Love/Hate Mail 

Smack about Ashford

Smack about Ashford

Your boy Phil Ashford doesn’t know what the hell he’s talking about. In his latest installment of leftist boilerplate (Political Notes, May 8), he attempts to denigrate Rep. Marsha Blackburn by associating her with the supposedly discredited school of supply-side economics. The main problem with his argument is his reliance on the self-serving distortions that have mischaracterized supply-side economics ever since Reagan ground the old Keynesian philosophy into dust on his way to the longest period of sustained economic growth this nation has ever experienced.

Ashford implies that, like Reagan before her, Blackburn mindlessly pushes for tax cuts while gleefully writing rubber checks on the national treasury. This mischaracterization is as untrue as his assertion that supply-side economics has never enjoyed any credibility in serious economic circles. The fact is, most credible economists agree that tax-rate reductions do increase total revenues up to an arguable break-even point. It is also a verifiable fact that total revenues doubled during the Reagan years. The problem was (and still is) that despite increased revenues, spending still outstripped income.

Ashford refuses to acknowledge that whatever spending increases or deficits were run up concurrently with past tax-rate reductions were not the result of supply-siders overpromising that tax cuts would offset unlimited spending increases.

We all know who pushed for the higher spending then, just as we know who is pushing for it now—and it isn’t Marsha Blackburn.

Rick Baker

Rick.baker@verizon.net (Vienna, Va.)

Garcia as mortal

I find Mr. Pulle’s comment about Pedro Garcia interesting: “Wealthy business leaders herald his reign as if he were the Second Coming of Jack Welch” (“Here to Stay,” May 8).
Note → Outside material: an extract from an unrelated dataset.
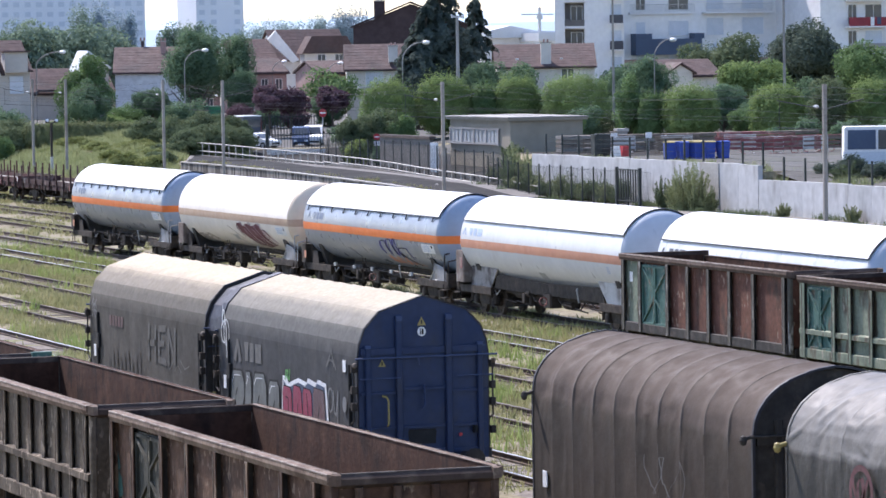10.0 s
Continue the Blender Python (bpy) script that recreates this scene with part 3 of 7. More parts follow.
def tank_wagon(label, at, body, band, shield, brackets, letters=False, box_panel=False, half=9.36, head_mat=None, rng=0):
    w = thing("tank_wagon", label, "tank wagon", "tank wagons of the moving train", at=at)
    H_CYL = 7.72 if box_panel else H_LONG
    tk = Shape().lathe([(-H_CYL + k * H_CYL / 4, R_TANK) for k in range(9)], 64, 0, Z_TANK)
    part("tank_shell", tk, body, w, smooth=40)
    for sx in (-1, 1):
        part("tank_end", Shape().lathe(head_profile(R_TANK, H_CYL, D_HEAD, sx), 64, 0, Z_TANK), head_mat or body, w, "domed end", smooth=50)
        part("end_seam", Shape().lathe([(sx * H_CYL - 0.025, R_TANK + 0.004), (sx * H_CYL + 0.025, R_TANK + 0.004)], 64, 0, Z_TANK), body, w, smooth=40)
    # painted band: along both sides and round the ends
    for sy in (0, 1):
        bd = Shape()
        b0, b1 = radians(-11.0), radians(0.5)
        prof = [(-H_CYL - D_HEAD * math.sin(q), math.cos(q)) for q in [k * math.pi / 24 for k in range(12, 0, -1)]] + [(-H_CYL, 1.0), (0, 1.0), (H_CYL, 1.0)] + [(H_CYL + D_HEAD * math.sin(q), math.cos(q)) for q in [k * math.pi / 24 for k in range(1, 13)]]
        rows = []
        for x, q in prof:
            r = []
            for k in range(5):
                zz = R_TANK * math.sin(b0 + (b1 - b0) * k / 4)
                rr = q * (R_TANK + 0.006)
                yy = math.sqrt(max(0.0, rr * rr - zz * zz))
                r.append((x + (0.004 if x > H_CYL else -0.004 if x < -H_CYL else 0), -yy if sy == 0 else yy, Z_TANK + zz))
            rows.append(r)
        bd.strip(rows)
        part("painted_band", bd, band, w, smooth=60)
    if shield:
        sh = Shape()
        r0, r1 = R_TANK + 0.045, R_TANK + 0.06
        n = 40
        a0, a1 = radians(27.0), radians(180 - 27.0)
        x0, x1 = -H_CYL + 0.05, H_CYL + 0.02
        loop = [(r1 * math.cos(a0 + (a1 - a0) * k / n), Z_TANK + r1 * math.sin(a0 + (a1 - a0) * k / n)) for k in range(n + 1)] + \
               [(r0 * math.cos(a1 - (a1 - a0) * k / n), Z_TANK + r0 * math.sin(a1 - (a1 - a0) * k / n)) for k in range(n + 1)]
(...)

I guess this explains all of those going-out-of-business signs I see on private school properties around Nashville. These leaders are clearly pulling their children from the schools traditionally populated by kids of “wealthy business leaders” and enrolling them in Metro schools in massive numbers since Pedro Garcia’s arrival.

Face it, the only reason that the business community supports Garcia is because he’s picked a fight with organized labor. I know the animosity between the right-wing, Chamber of Commerce types and the teachers’ union is great, but I don’t believe that any schools director should get a free pass from the press simply by hammering the union. A closer examination of the system will show a decline in standards (weakened discipline, lessened consequences for student absences and misbehavior, moving resources away from high-achieving students, cuts in specialty classes and focusing the educational process around low-achievers). I believe that under closer examination, all Nashvillians, including conservatives, will raise some much-needed questions about the direction of this system.